- _Exercise prompt_
Go through the listing and set it down exactly, leaving out its pictures.

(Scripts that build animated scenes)
--- Start ---

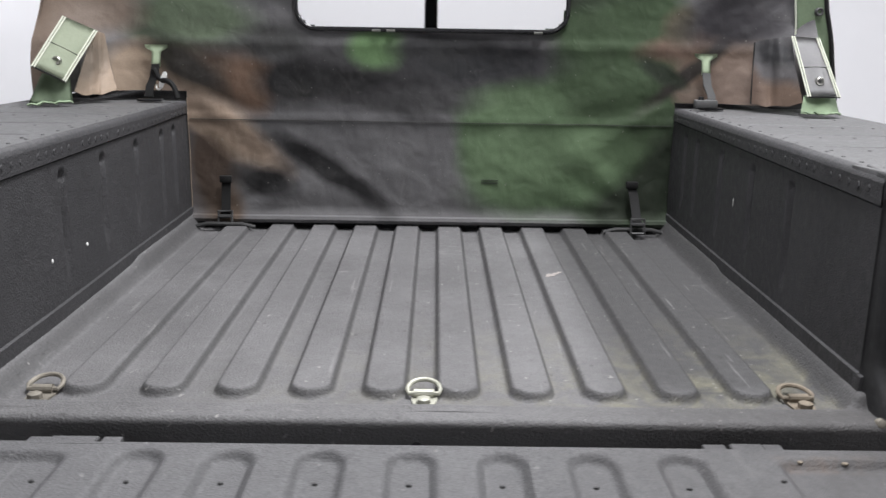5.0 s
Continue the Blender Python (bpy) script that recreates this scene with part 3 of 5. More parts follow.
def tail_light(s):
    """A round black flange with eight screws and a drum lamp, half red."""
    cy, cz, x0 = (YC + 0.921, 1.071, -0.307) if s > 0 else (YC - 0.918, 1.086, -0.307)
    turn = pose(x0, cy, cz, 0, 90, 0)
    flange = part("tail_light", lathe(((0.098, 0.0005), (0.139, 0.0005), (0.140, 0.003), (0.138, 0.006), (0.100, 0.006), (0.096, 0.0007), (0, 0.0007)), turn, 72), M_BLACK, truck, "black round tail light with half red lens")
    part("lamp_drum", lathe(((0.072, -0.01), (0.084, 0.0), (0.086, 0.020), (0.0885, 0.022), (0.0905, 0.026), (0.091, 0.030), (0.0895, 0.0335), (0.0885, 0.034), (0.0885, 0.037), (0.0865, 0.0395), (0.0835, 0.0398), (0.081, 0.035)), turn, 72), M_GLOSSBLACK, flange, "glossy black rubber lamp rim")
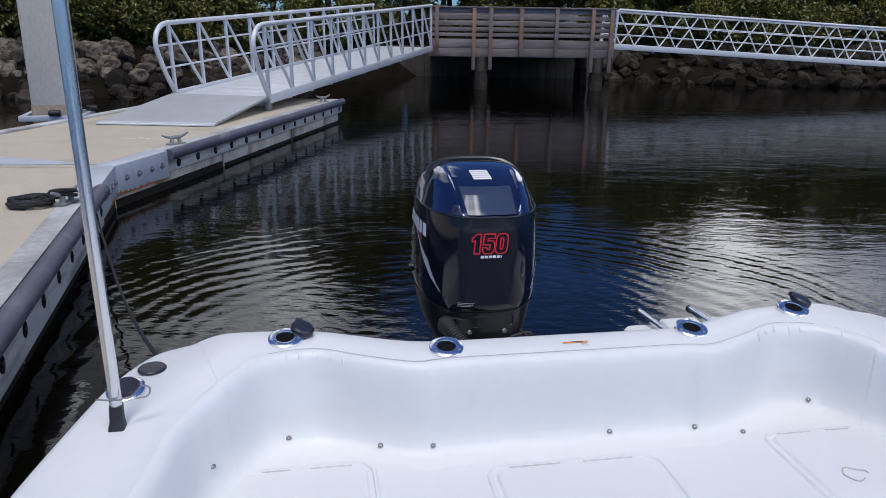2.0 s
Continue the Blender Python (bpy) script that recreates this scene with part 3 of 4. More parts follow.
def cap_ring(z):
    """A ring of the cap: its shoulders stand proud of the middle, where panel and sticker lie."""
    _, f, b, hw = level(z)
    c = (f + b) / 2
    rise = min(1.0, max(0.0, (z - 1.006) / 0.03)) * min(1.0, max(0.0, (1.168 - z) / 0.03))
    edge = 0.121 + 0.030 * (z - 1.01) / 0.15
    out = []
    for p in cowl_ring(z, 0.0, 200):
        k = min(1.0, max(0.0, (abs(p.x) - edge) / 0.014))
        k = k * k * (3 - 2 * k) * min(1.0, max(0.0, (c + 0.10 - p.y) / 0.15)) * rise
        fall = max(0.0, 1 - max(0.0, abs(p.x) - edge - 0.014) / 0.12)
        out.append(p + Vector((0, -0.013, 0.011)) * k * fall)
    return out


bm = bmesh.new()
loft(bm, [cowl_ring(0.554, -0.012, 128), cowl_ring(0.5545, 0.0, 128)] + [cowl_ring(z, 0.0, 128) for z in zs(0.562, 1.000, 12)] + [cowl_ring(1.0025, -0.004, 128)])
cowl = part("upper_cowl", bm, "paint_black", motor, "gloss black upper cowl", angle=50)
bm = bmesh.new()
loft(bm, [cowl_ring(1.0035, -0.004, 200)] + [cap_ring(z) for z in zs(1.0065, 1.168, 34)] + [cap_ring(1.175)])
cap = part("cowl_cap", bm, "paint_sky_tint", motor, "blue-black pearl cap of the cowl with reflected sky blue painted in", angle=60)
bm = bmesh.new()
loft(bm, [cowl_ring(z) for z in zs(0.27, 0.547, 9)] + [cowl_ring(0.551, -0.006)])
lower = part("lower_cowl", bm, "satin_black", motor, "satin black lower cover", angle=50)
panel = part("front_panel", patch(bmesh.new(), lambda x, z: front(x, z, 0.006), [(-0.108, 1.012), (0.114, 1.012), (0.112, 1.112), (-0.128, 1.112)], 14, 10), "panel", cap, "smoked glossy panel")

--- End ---

- _Answer to this task_
5.0 s
Continue the Blender Python (bpy) script that recreates this scene with part 3 of 5. More parts follow.
def tail_light(s):
    """A round black flange with eight screws and a drum lamp, half red."""
    cy, cz, x0 = (YC + 0.921, 1.071, -0.307) if s > 0 else (YC - 0.918, 1.086, -0.307)
    turn = pose(x0, cy, cz, 0, 90, 0)
    flange = part("tail_light", lathe(((0.098, 0.0005), (0.139, 0.0005), (0.140, 0.003), (0.138, 0.006), (0.100, 0.006), (0.096, 0.0007), (0, 0.0007)), turn, 72), M_BLACK, truck, "black round tail light with half red lens")
    part("lamp_drum", lathe(((0.072, -0.01), (0.084, 0.0), (0.086, 0.020), (0.0885, 0.022), (0.0905, 0.026), (0.091, 0.030), (0.0895, 0.0335), (0.0885, 0.034), (0.0885, 0.037), (0.0865, 0.0395), (0.0835, 0.0398), (0.081, 0.035)), turn, 72), M_GLOSSBLACK, flange, "glossy black rubber lamp rim")
2.0 s
Continue the Blender Python (bpy) script that recreates this scene with part 3 of 4. More parts follow.
def cap_ring(z):
    """A ring of the cap: its shoulders stand proud of the middle, where panel and sticker lie."""
    _, f, b, hw = level(z)
    c = (f + b) / 2
    rise = min(1.0, max(0.0, (z - 1.006) / 0.03)) * min(1.0, max(0.0, (1.168 - z) / 0.03))
    edge = 0.121 + 0.030 * (z - 1.01) / 0.15
    out = []
    for p in cowl_ring(z, 0.0, 200):
        k = min(1.0, max(0.0, (abs(p.x) - edge) / 0.014))
        k = k * k * (3 - 2 * k) * min(1.0, max(0.0, (c + 0.10 - p.y) / 0.15)) * rise
        fall = max(0.0, 1 - max(0.0, abs(p.x) - edge - 0.014) / 0.12)
        out.append(p + Vector((0, -0.013, 0.011)) * k * fall)
    return out


bm = bmesh.new()
loft(bm, [cowl_ring(0.554, -0.012, 128), cowl_ring(0.5545, 0.0, 128)] + [cowl_ring(z, 0.0, 128) for z in zs(0.562, 1.000, 12)] + [cowl_ring(1.0025, -0.004, 128)])
cowl = part("upper_cowl", bm, "paint_black", motor, "gloss black upper cowl", angle=50)
bm = bmesh.new()
loft(bm, [cowl_ring(1.0035, -0.004, 200)] + [cap_ring(z) for z in zs(1.0065, 1.168, 34)] + [cap_ring(1.175)])
cap = part("cowl_cap", bm, "paint_sky_tint", motor, "blue-black pearl cap of the cowl with reflected sky blue painted in", angle=60)
bm = bmesh.new()
loft(bm, [cowl_ring(z) for z in zs(0.27, 0.547, 9)] + [cowl_ring(0.551, -0.006)])
lower = part("lower_cowl", bm, "satin_black", motor, "satin black lower cover", angle=50)
panel = part("front_panel", patch(bmesh.new(), lambda x, z: front(x, z, 0.006), [(-0.108, 1.012), (0.114, 1.012), (0.112, 1.112), (-0.128, 1.112)], 14, 10), "panel", cap, "smoked glossy panel")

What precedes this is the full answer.